The annual Hawaii Foodbank Food Drive has kicked off and this one is pretty special – the 25th anniversary of the food drive.

Twenty-five years! That’s a long time, and yet feels like the blink of an eye.

Take a look at the photo of the 1989 newsletter, the year the food drive started. The photo, in case you can’t read the tiny print, includes (from left) Hawaii Foodbank Board member Don Clephane, board chairman David Haig, Gov. John Waihee, Hawaii Foodbank associate director Puna Haili, and Hawaii Foodbank president and CEO John White.

White was the founder of Hawaii Food-bank, and we owe him a debt of gratitude. He started in May 1983 with one driver and a modest warehouse at Sand Island. Although his operation was small, his vision was huge.

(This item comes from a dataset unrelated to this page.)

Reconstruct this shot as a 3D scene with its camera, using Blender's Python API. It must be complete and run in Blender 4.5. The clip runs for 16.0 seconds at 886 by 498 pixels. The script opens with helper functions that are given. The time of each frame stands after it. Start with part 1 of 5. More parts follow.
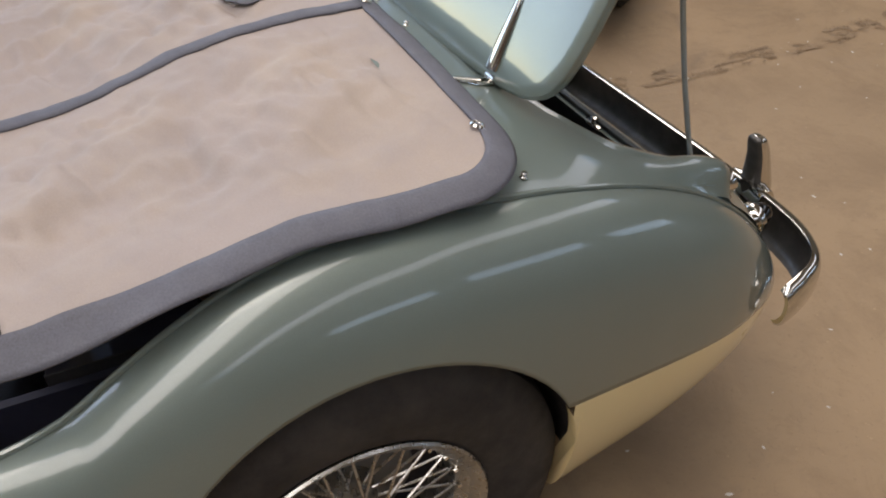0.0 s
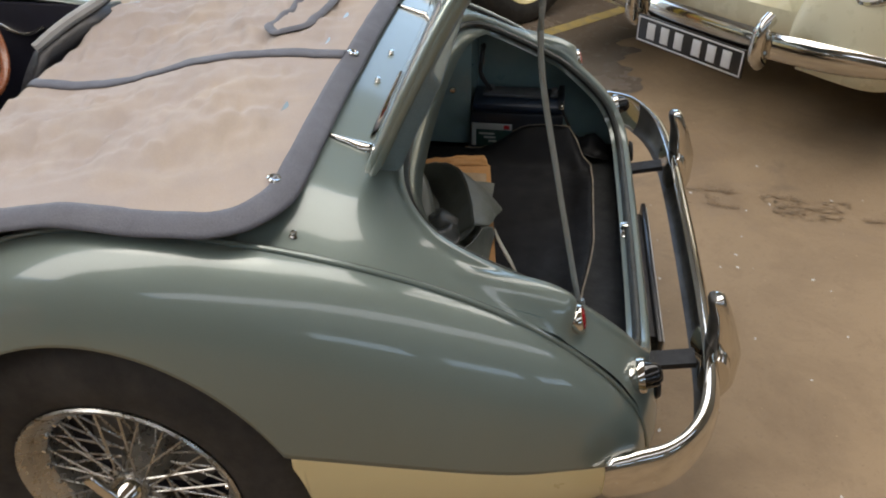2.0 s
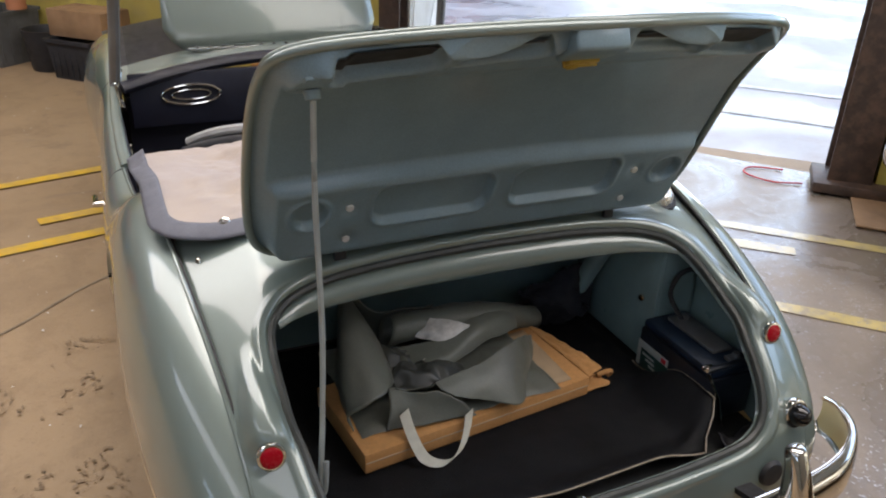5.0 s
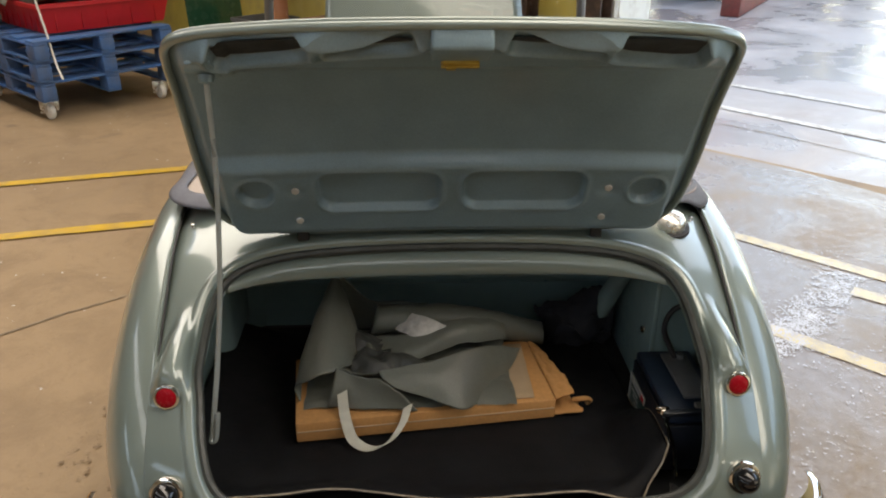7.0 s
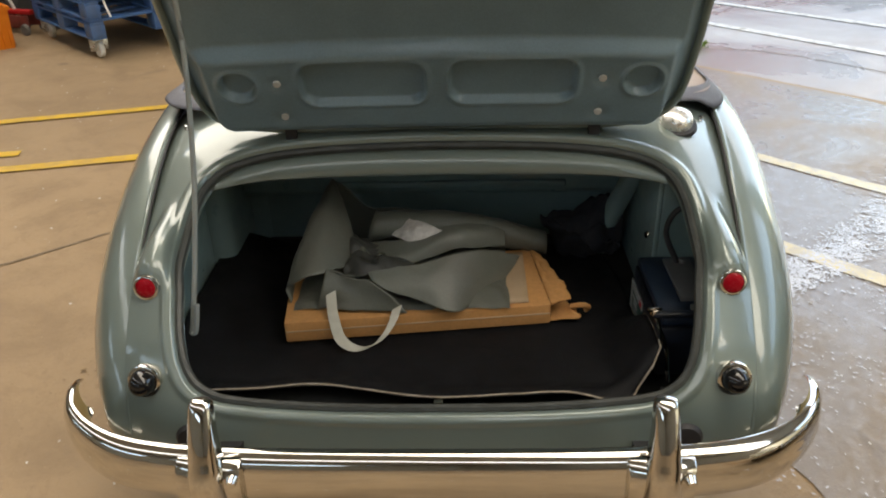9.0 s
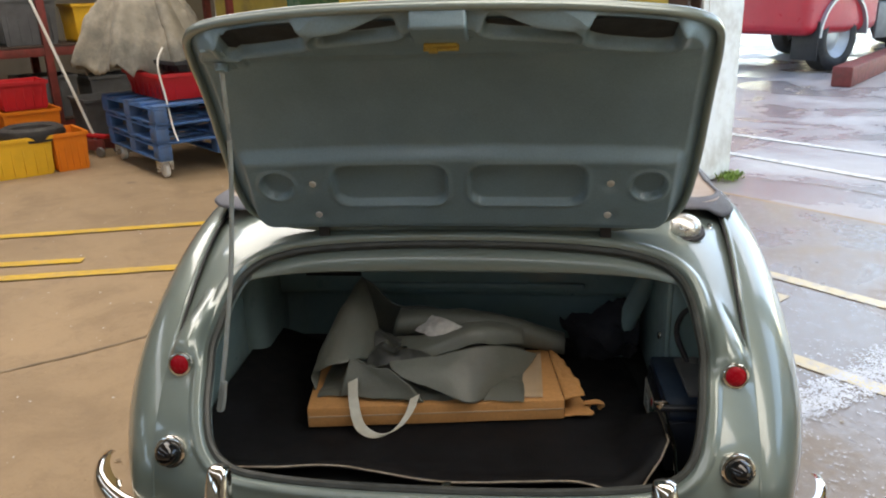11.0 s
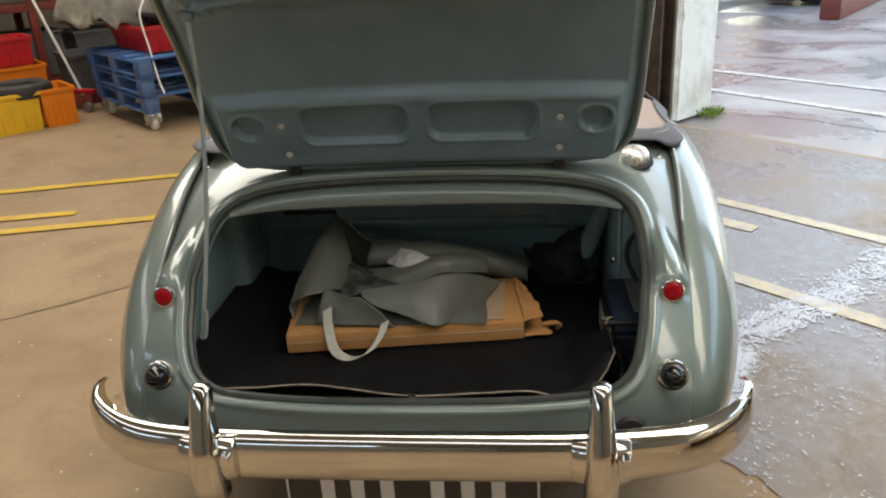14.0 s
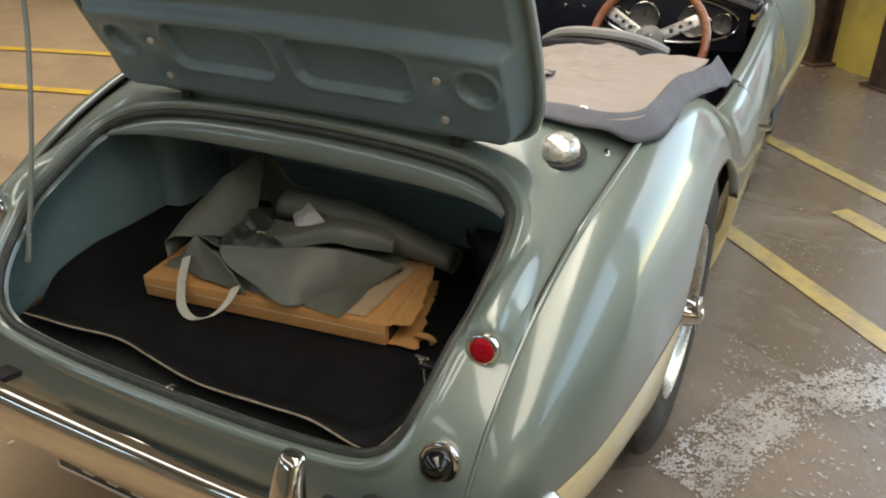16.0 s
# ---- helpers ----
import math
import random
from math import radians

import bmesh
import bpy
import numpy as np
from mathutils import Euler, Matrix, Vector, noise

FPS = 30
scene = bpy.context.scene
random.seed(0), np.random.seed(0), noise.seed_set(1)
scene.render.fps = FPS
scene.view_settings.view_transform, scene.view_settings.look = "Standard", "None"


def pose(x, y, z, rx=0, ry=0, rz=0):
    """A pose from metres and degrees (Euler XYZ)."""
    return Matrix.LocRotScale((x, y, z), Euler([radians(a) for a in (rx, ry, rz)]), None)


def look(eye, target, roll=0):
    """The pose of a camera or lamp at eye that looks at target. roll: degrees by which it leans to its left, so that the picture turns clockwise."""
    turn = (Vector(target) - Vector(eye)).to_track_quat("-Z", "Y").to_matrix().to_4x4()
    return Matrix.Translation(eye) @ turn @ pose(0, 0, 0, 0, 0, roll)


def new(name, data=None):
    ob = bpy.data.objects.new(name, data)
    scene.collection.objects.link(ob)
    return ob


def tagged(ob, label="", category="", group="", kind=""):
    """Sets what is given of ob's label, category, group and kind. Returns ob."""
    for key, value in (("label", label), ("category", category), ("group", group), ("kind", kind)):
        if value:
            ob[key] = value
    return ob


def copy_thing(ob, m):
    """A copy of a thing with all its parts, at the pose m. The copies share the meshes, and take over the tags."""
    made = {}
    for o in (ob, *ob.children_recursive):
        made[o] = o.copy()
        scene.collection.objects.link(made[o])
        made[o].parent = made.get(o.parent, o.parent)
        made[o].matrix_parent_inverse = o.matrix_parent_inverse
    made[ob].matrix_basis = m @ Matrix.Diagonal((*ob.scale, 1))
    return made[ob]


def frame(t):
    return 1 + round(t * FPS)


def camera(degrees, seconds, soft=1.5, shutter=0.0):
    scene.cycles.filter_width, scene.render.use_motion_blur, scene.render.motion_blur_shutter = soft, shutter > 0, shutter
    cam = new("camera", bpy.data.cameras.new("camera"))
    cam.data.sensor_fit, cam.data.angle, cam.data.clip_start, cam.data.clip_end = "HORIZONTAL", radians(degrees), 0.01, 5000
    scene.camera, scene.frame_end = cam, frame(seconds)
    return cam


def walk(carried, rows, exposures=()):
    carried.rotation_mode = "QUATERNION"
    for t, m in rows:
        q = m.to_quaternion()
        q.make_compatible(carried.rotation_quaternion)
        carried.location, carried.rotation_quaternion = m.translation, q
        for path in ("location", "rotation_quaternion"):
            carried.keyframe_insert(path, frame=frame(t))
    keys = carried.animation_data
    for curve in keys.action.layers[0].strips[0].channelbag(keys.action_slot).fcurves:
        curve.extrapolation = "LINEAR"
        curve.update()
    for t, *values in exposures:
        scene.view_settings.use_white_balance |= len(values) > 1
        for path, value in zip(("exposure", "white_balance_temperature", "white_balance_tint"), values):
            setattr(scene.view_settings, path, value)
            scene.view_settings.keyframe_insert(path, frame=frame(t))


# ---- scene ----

His first food drive in 1989 was fairly successful for a startup: It brought in 25,000 pounds of food and $5,500 in cash donations.

The very next year, the media became involved. Our KGMB news director at the time, Terry Heaton, was a strong believer in community service. It was he who initiated what would be an enduring relationship with Hawaii Foodbank that continues to this day.

Joining us that year were Professional Communications, KPOI 98 Rock and First Hawaiian Bank. The 1990 food drive brought in 221,000 pounds of food and $31,000 in monetary donations. Wow!

Twenty-five years ago, most people didn’t really see hunger as a problem. It wasn’t part of the public’s collective consciousness. But over the years, the need has increased exponentially, and so has public awareness. Nowadays, everybody knows somebody who needs help.

So it’s heartening that so many of you have opened your hearts and your wallets. Last year the food drive collected enough donations to provide 1 million meals – enough to feed 183,500 different individuals, including 55,000 children and 11,000 seniors.

Most people understand we are part of the safety net. We really can’t depend on the government to do it all. As proof, look at how 2014 is starting off. The emergency unemployment funds that many families depend on may or may not be renewed; food stamp benefits are frozen. There are more working families than ever before in danger of falling through the cracks. Too many already have fallen.

I know it sounds like I’m repeating myself, but people need our help.

So thank you. Thank you for linking hands with us. Thank you for sticking with us. Some of you have been with us for the entire 25 years. Others have just joined in the efforts. We welcome you all.

Let’s make this year’s food drive a success.